Your task is to retype the lines from the opening of the material through the line that includes "0.085, 0.06), 0.2)". Do not copy the pictures.

### [Recorded information]
|---|
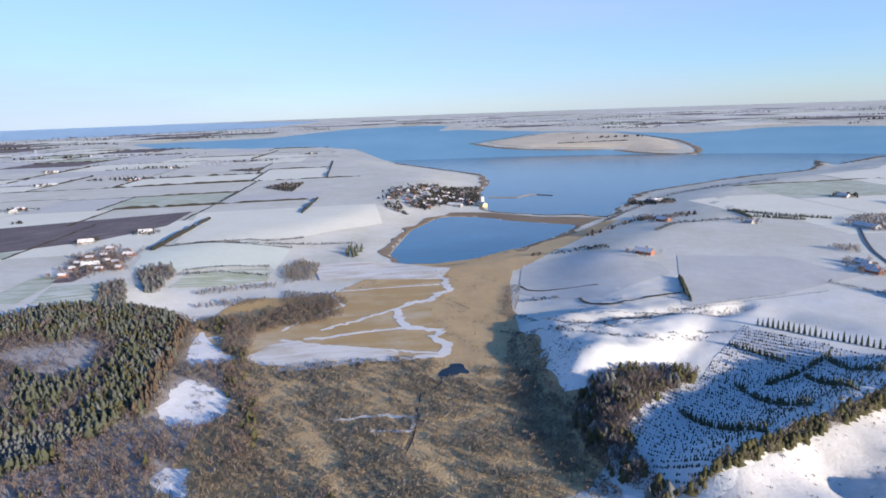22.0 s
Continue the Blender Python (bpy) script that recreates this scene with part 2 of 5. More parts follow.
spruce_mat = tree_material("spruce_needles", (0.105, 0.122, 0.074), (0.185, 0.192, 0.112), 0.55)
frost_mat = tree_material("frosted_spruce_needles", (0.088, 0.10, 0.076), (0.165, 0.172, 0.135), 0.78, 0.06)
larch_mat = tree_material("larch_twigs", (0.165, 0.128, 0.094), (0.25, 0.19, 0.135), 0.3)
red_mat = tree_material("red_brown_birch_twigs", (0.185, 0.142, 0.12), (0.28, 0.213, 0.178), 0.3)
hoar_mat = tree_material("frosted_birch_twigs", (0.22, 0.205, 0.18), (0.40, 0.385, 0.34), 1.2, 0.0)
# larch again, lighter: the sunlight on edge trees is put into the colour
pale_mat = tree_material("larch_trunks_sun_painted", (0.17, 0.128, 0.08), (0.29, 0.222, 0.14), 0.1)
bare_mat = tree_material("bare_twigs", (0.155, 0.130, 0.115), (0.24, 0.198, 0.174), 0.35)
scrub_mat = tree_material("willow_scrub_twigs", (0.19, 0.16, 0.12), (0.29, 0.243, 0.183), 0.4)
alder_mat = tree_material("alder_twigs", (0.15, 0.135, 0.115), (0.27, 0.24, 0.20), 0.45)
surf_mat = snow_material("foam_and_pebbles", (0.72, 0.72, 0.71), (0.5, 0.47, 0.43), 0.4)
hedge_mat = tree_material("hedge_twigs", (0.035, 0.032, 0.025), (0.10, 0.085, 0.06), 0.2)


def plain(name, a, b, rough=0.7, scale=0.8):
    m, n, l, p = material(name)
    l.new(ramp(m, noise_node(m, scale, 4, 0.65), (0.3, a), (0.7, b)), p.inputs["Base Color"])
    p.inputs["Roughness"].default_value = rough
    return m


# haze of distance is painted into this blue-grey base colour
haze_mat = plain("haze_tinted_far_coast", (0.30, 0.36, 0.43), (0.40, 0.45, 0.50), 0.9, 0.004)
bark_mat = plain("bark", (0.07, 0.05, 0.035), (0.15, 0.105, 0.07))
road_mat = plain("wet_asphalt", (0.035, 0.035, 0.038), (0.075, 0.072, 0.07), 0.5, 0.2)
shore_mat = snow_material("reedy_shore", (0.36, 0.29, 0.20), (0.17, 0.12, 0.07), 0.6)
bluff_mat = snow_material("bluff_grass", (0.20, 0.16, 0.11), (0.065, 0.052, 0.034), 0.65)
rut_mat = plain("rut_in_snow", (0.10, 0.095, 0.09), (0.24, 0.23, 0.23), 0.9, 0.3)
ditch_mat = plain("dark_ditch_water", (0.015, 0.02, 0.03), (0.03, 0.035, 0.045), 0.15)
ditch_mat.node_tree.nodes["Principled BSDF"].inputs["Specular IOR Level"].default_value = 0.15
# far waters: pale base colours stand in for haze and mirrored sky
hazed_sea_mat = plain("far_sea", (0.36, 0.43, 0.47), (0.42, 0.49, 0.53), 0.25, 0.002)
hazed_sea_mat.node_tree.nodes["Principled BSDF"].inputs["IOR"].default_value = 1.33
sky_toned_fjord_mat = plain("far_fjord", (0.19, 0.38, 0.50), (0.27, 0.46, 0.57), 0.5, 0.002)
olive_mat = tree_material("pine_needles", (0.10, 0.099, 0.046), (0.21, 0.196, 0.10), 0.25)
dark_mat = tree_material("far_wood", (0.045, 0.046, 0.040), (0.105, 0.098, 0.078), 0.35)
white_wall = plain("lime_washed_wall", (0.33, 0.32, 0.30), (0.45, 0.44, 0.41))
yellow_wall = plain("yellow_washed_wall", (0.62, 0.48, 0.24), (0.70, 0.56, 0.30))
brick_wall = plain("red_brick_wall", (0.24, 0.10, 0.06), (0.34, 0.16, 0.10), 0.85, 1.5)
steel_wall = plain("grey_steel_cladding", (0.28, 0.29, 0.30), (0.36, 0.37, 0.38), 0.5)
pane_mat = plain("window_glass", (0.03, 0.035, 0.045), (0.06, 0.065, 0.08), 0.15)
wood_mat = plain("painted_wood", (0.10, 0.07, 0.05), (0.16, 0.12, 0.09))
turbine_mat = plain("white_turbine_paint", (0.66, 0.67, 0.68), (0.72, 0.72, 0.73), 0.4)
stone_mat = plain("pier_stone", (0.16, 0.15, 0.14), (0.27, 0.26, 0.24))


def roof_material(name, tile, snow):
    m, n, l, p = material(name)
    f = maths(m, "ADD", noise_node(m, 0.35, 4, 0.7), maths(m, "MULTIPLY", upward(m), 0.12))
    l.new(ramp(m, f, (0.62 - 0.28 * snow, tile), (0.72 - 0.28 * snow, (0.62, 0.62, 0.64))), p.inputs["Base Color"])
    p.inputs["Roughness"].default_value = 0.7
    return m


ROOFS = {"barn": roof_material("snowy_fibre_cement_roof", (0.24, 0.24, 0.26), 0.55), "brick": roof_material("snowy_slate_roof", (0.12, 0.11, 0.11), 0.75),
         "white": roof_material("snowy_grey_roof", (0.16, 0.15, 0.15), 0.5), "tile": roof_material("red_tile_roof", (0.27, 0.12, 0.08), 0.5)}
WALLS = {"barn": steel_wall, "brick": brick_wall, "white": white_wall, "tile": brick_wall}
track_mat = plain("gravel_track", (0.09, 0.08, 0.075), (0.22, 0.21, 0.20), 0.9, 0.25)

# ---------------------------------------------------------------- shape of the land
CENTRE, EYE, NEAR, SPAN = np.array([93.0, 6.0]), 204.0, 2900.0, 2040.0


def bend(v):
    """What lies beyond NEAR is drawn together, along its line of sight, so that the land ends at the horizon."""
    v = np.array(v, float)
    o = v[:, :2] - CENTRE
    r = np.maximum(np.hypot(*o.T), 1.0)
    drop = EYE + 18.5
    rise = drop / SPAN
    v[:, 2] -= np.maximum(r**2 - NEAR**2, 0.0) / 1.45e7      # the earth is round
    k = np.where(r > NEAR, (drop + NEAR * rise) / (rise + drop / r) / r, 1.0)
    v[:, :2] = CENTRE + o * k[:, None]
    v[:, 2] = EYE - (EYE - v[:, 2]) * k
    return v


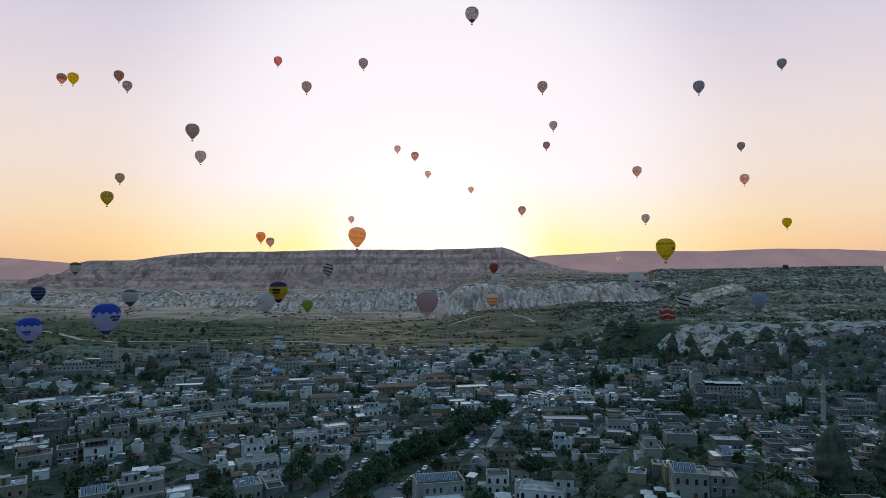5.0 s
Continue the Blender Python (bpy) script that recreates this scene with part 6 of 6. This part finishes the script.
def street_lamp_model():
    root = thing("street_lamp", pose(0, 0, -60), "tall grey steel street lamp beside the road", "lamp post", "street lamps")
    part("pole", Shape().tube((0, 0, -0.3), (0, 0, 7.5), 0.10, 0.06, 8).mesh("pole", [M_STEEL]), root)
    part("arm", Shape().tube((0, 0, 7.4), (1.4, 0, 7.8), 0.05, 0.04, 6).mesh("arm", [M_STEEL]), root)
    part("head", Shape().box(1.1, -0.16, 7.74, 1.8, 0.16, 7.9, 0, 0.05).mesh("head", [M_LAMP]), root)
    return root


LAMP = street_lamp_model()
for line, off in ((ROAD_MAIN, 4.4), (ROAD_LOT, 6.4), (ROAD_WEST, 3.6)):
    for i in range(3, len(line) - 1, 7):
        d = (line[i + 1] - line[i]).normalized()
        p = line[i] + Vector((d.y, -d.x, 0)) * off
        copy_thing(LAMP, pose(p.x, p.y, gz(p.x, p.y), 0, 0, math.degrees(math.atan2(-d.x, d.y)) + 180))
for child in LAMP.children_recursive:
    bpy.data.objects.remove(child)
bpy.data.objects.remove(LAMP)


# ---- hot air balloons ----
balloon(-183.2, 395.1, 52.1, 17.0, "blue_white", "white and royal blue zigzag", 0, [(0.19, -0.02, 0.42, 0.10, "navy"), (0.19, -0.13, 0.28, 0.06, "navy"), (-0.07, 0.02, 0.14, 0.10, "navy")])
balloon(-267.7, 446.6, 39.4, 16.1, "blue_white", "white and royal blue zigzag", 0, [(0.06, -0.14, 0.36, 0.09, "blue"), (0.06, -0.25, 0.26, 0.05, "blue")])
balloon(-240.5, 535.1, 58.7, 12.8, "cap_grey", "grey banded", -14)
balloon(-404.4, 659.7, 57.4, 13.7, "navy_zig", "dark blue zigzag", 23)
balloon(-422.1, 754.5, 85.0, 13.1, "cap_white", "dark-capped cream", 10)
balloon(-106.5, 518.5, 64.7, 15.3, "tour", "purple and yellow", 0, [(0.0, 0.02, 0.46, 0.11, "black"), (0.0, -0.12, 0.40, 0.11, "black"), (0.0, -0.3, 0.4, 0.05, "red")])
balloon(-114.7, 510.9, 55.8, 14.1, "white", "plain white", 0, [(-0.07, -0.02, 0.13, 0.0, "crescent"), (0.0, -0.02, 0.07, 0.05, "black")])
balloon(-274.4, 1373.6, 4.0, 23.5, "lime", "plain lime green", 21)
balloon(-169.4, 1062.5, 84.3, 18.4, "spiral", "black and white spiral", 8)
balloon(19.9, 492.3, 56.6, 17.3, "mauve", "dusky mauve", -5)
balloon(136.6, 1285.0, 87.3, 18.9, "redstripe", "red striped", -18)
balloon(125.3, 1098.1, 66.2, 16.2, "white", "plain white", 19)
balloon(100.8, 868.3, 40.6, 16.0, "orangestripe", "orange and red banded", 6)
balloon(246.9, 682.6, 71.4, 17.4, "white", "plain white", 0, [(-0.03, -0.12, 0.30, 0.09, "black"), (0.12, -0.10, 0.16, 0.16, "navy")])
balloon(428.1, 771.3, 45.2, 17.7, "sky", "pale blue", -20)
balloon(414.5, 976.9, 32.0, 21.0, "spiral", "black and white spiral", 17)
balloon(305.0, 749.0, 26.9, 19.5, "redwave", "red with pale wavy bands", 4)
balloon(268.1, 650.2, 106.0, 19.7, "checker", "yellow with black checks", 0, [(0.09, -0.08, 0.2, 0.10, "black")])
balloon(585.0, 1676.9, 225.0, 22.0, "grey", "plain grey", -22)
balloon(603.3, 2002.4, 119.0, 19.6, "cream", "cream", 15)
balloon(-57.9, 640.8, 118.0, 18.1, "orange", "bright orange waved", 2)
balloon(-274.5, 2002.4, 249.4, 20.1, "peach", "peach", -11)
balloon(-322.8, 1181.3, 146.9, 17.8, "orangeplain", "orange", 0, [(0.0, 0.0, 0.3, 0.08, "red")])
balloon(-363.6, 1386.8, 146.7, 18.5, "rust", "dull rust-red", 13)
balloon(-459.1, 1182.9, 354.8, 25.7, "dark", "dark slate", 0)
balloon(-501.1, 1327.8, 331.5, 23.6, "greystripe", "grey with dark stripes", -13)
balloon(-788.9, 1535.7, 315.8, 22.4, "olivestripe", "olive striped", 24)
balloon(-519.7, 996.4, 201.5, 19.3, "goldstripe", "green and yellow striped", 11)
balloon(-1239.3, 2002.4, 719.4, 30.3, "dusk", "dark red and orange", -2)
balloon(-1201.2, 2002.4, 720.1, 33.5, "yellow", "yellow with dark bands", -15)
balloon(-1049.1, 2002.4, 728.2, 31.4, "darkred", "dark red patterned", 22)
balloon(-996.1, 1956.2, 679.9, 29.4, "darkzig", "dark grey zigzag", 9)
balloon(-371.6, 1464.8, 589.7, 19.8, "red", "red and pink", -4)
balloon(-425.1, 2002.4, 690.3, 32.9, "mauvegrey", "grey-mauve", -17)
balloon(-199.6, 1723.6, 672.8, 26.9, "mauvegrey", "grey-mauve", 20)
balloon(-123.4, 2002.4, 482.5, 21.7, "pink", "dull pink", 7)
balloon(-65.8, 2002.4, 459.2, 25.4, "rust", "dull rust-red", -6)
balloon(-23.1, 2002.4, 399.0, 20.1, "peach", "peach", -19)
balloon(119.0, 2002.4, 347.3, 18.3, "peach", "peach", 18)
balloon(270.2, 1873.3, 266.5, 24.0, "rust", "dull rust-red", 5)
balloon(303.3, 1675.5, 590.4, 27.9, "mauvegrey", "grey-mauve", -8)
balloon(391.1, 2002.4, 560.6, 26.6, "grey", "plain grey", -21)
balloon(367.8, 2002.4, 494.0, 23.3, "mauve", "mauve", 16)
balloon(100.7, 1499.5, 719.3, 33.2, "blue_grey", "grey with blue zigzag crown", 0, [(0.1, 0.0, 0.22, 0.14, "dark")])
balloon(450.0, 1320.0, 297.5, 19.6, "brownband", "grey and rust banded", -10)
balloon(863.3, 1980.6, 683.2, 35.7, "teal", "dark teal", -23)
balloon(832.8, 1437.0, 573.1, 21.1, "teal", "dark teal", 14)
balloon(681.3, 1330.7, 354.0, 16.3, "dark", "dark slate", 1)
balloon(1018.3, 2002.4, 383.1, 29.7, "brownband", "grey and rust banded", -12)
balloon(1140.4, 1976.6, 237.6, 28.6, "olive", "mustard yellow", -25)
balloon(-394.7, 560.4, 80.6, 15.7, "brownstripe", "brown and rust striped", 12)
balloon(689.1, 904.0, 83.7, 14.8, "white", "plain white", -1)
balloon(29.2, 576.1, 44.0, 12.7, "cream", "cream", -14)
|---|
### [Task result]
22.0 s
Continue the Blender Python (bpy) script that recreates this scene with part 2 of 5. More parts follow.
spruce_mat = tree_material("spruce_needles", (0.105, 0.122, 0.074), (0.185, 0.192, 0.112), 0.55)
frost_mat = tree_material("frosted_spruce_needles", (0.088, 0.10, 0.076), (0.165, 0.172, 0.135), 0.78, 0.06)
larch_mat = tree_material("larch_twigs", (0.165, 0.128, 0.094), (0.25, 0.19, 0.135), 0.3)
red_mat = tree_material("red_brown_birch_twigs", (0.185, 0.142, 0.12), (0.28, 0.213, 0.178), 0.3)
hoar_mat = tree_material("frosted_birch_twigs", (0.22, 0.205, 0.18), (0.40, 0.385, 0.34), 1.2, 0.0)
# larch again, lighter: the sunlight on edge trees is put into the colour
pale_mat = tree_material("larch_trunks_sun_painted", (0.17, 0.128, 0.08), (0.29, 0.222, 0.14), 0.1)
bare_mat = tree_material("bare_twigs", (0.155, 0.130, 0.115), (0.24, 0.198, 0.174), 0.35)
scrub_mat = tree_material("willow_scrub_twigs", (0.19, 0.16, 0.12), (0.29, 0.243, 0.183), 0.4)
alder_mat = tree_material("alder_twigs", (0.15, 0.135, 0.115), (0.27, 0.24, 0.20), 0.45)
surf_mat = snow_material("foam_and_pebbles", (0.72, 0.72, 0.71), (0.5, 0.47, 0.43), 0.4)
hedge_mat = tree_material("hedge_twigs", (0.035, 0.032, 0.025), (0.10, 0.085, 0.06), 0.2)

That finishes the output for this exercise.